--- BEGIN ---
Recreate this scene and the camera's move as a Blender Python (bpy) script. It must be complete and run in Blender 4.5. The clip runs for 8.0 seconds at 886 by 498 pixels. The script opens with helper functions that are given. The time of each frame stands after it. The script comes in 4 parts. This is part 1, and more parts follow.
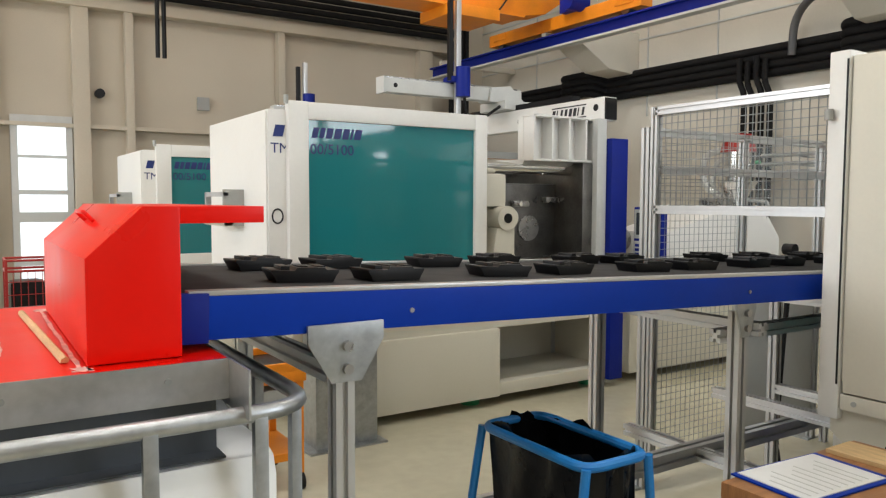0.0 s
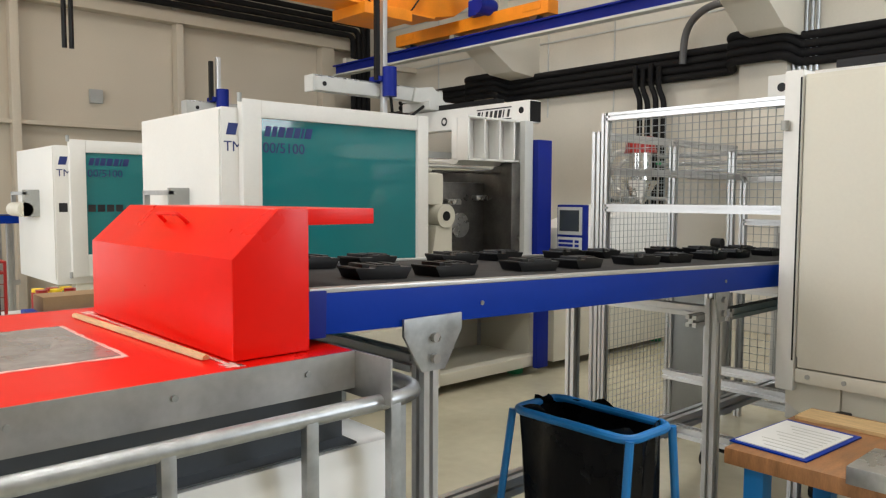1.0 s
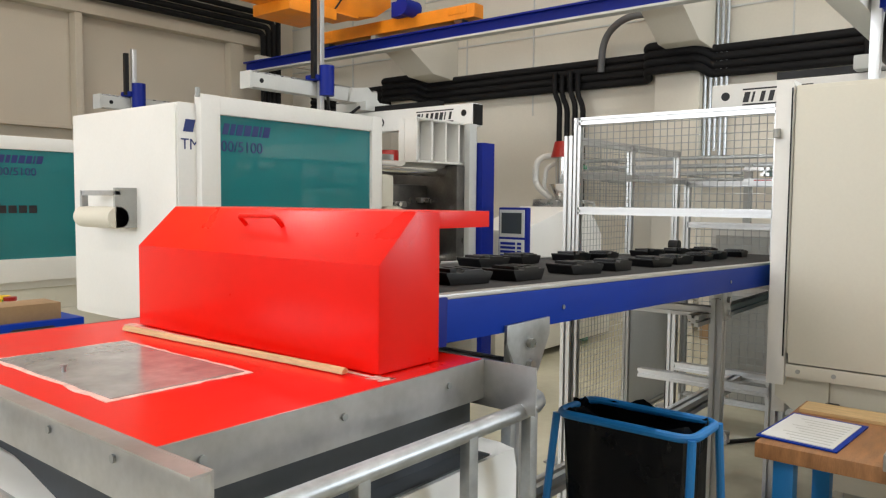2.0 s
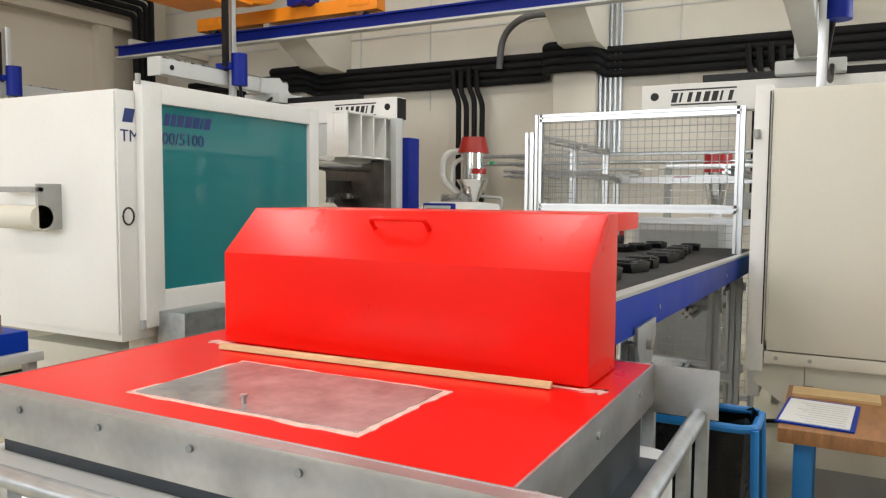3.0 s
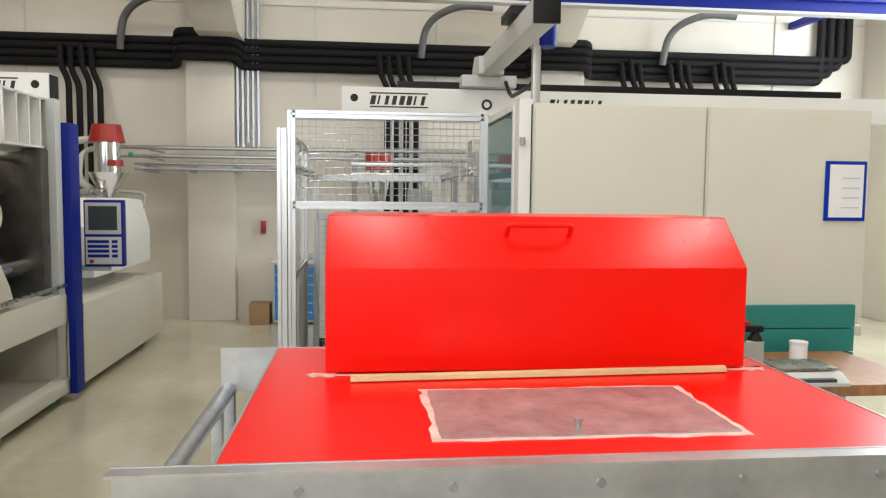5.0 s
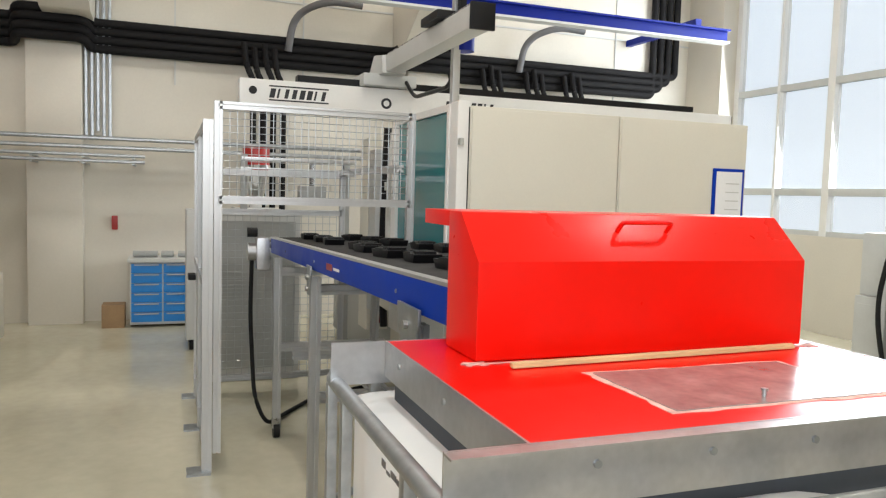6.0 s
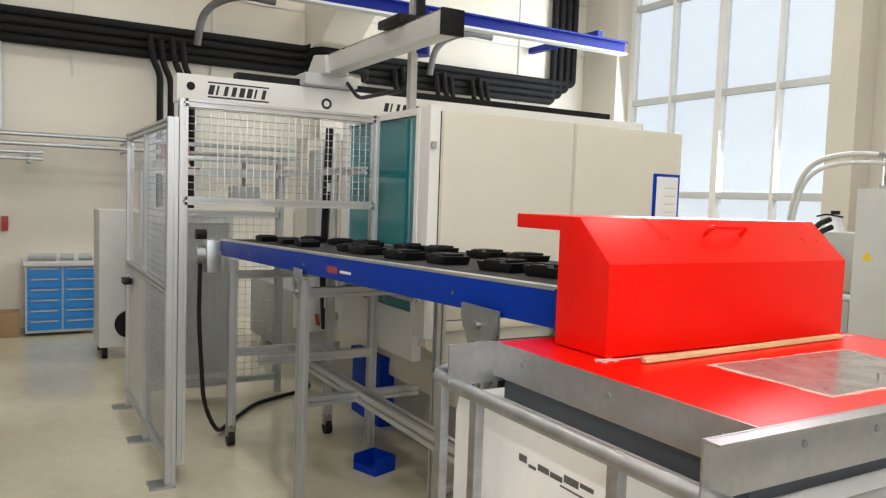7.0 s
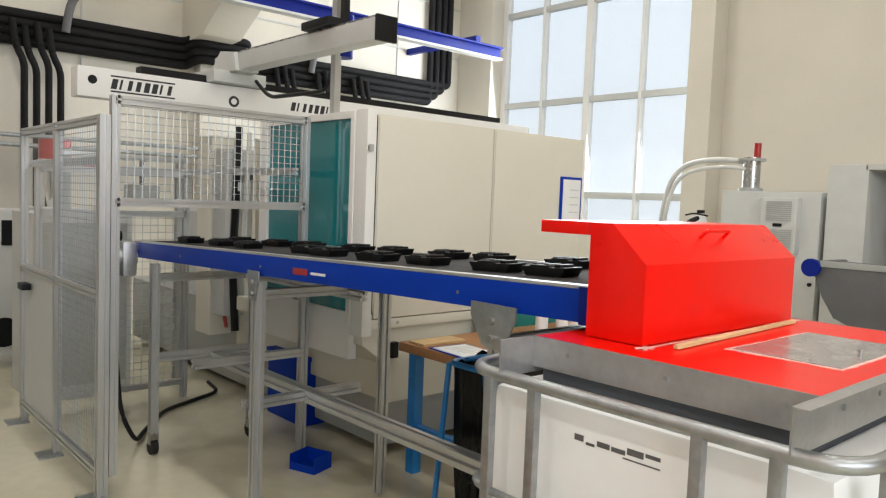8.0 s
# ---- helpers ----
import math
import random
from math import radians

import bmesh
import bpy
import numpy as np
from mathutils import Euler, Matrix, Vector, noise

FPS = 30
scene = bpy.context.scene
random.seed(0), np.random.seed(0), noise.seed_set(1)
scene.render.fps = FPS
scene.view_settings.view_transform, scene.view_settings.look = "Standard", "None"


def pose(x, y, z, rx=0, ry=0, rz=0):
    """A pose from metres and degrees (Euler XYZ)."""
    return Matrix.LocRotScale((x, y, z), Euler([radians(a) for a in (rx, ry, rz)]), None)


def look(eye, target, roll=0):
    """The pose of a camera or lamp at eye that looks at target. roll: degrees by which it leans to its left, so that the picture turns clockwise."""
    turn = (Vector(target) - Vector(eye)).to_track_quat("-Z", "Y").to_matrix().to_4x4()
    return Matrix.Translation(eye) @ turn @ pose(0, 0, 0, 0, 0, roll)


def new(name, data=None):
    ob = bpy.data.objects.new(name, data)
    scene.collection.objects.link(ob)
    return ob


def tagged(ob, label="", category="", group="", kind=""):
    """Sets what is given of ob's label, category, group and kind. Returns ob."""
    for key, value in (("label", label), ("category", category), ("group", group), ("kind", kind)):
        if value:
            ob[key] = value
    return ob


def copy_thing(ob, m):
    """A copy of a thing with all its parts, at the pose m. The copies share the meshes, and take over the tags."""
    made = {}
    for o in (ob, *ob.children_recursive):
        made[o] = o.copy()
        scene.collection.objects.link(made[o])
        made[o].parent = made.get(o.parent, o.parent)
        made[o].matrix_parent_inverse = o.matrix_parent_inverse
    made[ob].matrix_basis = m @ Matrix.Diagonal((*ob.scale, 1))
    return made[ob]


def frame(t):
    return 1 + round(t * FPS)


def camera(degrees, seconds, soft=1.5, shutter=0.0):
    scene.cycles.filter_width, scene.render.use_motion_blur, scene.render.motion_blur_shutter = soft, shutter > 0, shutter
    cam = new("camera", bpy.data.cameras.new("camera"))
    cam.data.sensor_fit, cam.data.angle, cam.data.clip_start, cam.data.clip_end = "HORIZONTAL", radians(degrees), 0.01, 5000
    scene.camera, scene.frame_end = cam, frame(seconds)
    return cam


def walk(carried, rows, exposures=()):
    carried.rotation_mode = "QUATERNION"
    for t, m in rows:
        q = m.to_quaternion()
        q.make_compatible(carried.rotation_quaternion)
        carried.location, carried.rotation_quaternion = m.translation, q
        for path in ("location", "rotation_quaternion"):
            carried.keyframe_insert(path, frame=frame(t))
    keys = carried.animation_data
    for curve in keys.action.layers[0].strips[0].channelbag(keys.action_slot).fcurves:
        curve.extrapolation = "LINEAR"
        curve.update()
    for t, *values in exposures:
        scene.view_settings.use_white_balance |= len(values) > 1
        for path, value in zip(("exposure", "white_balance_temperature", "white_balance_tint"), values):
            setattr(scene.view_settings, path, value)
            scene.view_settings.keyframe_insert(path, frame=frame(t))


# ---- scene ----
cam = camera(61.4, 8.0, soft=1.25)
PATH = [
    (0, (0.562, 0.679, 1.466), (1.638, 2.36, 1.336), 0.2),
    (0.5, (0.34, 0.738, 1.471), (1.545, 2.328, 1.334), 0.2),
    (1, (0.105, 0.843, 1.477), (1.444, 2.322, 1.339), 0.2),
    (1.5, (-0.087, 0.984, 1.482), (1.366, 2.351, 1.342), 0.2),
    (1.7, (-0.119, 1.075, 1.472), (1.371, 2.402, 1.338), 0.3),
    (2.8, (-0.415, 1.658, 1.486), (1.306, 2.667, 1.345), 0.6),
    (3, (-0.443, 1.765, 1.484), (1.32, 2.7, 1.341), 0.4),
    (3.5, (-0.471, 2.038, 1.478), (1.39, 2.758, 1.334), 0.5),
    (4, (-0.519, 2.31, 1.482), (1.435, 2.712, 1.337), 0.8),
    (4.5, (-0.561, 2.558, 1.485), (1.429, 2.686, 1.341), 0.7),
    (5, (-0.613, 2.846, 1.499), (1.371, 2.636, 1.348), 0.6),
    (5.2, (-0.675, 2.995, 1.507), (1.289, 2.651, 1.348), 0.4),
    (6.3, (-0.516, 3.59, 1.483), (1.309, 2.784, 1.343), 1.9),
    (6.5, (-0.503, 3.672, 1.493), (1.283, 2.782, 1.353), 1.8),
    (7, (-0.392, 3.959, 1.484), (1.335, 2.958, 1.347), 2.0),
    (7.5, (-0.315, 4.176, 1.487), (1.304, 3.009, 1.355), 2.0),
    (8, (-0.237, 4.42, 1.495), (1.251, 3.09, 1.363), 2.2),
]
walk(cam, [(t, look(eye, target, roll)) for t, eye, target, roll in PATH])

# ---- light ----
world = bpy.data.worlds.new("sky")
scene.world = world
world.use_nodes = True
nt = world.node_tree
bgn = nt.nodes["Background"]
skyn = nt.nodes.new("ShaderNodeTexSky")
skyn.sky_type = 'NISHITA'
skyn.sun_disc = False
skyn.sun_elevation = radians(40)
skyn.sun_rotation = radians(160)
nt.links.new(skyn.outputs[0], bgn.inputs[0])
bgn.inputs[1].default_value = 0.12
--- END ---
Written task ▸ Read the lines above. Gather those in which the string "kind" is found.

Answer to this problem ▸
def tagged(ob, label="", category="", group="", kind=""):
    """Sets what is given of ob's label, category, group and kind. Returns ob."""
    for key, value in (("label", label), ("category", category), ("group", group), ("kind", kind)):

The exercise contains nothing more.